In joint families of earlier days and even today, the head of the family, often the father, held absolute control over property/work/business/trade and the mother ruled the household. The sons and daughters-in-law functioned under them. Many cases of elders abusing their daughters-in-law and being a bother to their daughters perhaps fall in this category, though I have no stats to back my statement.

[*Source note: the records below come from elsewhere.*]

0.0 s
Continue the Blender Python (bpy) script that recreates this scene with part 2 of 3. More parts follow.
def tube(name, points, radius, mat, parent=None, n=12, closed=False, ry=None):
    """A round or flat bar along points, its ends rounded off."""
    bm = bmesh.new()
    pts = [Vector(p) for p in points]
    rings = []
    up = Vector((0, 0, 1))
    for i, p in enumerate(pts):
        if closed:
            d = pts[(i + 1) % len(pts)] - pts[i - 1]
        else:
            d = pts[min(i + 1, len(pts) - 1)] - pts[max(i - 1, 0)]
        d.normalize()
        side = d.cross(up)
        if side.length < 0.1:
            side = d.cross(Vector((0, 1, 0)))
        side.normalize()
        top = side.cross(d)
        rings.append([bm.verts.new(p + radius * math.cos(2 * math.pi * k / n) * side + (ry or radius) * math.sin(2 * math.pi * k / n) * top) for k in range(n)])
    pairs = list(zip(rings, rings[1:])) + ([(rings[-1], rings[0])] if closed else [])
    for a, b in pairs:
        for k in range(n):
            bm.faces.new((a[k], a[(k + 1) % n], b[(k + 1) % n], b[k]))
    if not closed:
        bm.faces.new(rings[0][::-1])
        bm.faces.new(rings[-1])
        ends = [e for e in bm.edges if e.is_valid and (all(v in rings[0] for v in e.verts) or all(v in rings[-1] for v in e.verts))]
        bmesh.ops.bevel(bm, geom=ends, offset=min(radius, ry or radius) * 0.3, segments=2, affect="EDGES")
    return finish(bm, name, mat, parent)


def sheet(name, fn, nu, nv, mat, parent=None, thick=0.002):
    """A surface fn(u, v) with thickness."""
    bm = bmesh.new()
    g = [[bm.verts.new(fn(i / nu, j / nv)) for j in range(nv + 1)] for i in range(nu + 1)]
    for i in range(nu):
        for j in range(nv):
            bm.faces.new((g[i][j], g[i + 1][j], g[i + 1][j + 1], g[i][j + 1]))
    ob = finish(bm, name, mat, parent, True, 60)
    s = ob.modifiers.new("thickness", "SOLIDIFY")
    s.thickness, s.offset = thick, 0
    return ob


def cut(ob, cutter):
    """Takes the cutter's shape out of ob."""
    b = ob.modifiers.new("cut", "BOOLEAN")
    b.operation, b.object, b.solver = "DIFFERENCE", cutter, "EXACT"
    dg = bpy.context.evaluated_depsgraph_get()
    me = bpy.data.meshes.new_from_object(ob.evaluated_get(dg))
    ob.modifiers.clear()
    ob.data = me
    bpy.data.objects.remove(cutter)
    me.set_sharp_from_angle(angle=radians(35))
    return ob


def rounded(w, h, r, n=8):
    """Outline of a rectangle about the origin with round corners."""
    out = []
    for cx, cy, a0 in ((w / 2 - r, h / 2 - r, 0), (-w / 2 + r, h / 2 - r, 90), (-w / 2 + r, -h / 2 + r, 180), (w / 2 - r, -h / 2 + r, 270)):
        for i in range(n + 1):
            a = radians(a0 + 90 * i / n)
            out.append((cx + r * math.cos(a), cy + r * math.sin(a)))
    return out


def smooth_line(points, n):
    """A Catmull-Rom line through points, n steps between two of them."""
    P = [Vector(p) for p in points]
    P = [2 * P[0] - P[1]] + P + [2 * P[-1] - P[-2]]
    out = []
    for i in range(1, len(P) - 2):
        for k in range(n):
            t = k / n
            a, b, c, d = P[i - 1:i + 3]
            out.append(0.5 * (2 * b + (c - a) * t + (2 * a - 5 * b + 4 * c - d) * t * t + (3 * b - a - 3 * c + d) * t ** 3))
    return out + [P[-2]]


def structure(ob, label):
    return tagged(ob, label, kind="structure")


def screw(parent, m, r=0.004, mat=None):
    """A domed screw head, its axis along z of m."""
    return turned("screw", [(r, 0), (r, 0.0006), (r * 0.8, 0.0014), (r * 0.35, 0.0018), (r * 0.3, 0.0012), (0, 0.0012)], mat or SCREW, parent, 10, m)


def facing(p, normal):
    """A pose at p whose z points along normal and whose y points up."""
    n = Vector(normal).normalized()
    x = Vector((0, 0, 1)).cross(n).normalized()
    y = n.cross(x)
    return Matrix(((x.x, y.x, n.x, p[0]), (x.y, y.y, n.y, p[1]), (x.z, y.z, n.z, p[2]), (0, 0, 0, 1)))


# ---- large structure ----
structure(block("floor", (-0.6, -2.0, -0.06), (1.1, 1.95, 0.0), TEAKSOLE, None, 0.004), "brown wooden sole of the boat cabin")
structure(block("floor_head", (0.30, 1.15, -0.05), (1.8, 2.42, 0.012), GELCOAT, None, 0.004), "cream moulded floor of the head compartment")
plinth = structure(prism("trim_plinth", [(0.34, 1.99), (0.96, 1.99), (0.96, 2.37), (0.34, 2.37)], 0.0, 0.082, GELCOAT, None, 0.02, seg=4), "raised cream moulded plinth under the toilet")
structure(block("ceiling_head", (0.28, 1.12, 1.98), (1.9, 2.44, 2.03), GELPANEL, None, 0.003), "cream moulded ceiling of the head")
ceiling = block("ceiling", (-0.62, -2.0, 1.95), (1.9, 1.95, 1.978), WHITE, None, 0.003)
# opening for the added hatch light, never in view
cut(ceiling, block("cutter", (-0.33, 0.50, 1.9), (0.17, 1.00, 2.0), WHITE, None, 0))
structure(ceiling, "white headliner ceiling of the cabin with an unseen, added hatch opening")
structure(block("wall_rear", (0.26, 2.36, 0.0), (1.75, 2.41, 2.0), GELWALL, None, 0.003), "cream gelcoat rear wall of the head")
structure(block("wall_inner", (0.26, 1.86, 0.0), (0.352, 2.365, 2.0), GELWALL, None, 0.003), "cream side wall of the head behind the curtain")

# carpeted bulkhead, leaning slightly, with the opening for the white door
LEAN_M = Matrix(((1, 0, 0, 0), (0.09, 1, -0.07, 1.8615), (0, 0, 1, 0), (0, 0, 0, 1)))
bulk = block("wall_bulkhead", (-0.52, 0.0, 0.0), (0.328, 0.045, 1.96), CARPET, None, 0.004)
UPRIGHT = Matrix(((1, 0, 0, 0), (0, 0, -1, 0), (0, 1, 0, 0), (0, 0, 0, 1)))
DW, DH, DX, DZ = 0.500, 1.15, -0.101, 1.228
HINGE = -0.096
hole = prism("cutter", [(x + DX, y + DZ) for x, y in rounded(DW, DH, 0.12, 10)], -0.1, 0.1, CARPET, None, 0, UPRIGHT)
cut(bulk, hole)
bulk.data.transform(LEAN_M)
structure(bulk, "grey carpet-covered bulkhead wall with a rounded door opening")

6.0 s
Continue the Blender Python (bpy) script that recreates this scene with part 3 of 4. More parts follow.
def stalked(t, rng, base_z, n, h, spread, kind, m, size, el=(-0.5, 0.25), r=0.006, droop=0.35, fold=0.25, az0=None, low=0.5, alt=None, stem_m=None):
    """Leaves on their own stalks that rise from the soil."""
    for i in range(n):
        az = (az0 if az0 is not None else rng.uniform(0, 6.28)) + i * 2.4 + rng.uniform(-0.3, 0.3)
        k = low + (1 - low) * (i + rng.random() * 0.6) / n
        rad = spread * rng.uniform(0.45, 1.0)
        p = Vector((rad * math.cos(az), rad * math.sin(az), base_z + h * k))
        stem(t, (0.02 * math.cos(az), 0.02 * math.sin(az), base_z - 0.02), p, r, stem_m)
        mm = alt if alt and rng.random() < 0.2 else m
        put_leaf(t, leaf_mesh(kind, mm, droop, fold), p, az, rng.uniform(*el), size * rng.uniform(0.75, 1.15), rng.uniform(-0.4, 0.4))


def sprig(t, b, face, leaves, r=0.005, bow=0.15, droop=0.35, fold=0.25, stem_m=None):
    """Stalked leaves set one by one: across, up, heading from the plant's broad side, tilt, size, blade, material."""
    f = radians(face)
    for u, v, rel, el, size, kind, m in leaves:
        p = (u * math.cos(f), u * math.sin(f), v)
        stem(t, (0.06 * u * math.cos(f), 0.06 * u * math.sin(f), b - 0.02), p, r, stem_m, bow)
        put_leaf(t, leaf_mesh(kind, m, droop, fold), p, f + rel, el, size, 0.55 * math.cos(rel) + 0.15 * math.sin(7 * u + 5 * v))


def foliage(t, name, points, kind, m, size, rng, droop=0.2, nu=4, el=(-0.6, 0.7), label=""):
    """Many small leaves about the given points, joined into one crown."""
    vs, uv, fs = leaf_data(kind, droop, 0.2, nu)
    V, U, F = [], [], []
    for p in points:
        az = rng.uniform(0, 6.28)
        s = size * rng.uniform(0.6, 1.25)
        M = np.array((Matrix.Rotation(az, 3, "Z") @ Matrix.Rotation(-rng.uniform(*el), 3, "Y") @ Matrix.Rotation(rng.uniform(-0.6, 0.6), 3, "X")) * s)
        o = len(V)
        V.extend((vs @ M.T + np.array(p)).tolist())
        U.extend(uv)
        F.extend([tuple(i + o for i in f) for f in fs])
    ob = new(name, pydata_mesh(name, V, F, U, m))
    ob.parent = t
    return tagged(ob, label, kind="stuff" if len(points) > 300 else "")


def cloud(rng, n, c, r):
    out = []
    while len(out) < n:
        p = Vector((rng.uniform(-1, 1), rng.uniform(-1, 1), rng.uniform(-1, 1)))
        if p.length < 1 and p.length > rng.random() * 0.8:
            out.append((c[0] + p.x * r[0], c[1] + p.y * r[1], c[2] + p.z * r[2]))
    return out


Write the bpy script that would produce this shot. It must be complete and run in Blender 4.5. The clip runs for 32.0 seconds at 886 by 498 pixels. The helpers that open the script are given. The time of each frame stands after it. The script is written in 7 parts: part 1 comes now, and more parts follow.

Where the elders live with their children in their homes, the power base often shifts to the latter. With no tangible authority or ownership and with little or no say in matters of the household, the elders begin using other methods to assert their power. This can be anything from nagging, making unreasonable demands, complaining, interfering, hypochondria and/or depression all of which can be as intimidating and disturbing as the overt exercise of power by the elders. Again I would cite the case of cantankerous elder in Piku, as the movie seems to have become the flavour of the season.
(I plan to review some movies of Bollywood that deal with these issues in one of the later posts)
This is not to say that all elders are aggressors. There are some who are browbeaten by their children. Some use emotional blackmail to extract both property and physical work from them, in return for the security of staying with them and their children. Oh yes, grandchildren are used as pawns in this sinister game of blackmail. Some even go to the extent of driving the elders out after taking their property. Hard as it may be to believe that there are Indian parents who, even after funding their children’s expensive higher education actually give up their property if they have any left and live a miserable life as complete dependents.
The fear of abandonment and loneliness are real in many an elder’s mind, to avoid which they would go to any extent and placate their children.
There is this lady I know, who complains about how she is doing more work in her son’s home, than she has ever done even living in a joint family. She had sold off her ancestral home when her husband passed on. ‘I couldn’t live alone. I hate it when the house is empty.’ Now, I am sure she must have conveyed the message to her children who took it as her willingness to be their caretaker and are loading her with responsibilities and physical work. If only she had made it clear at the outset that she would help out, but not be the ‘working head’ of the family, she might have been able to maintain a semblance of balance and wouldn’t have been taken for granted. Who is to be blamed in this case?
The globe-trotting caretakers are also part of this section of exploited elders. They are forever on the move – to help in the delivery and then care of their daughters and daughters-in-law and then babysit for them. When they can, the elder couple travels together, but often they are separated for months with the husband fending for himself. Some of the comments surprisingly by the younger generation, in earlier posts specifically mention this fact with some bitterness.
Other than the extremes of abusers in both generations, one can see that often it is just the insensitivity of one generation towards the other that is the cause of small and big friction in day to day life in a joint family, global or conventional.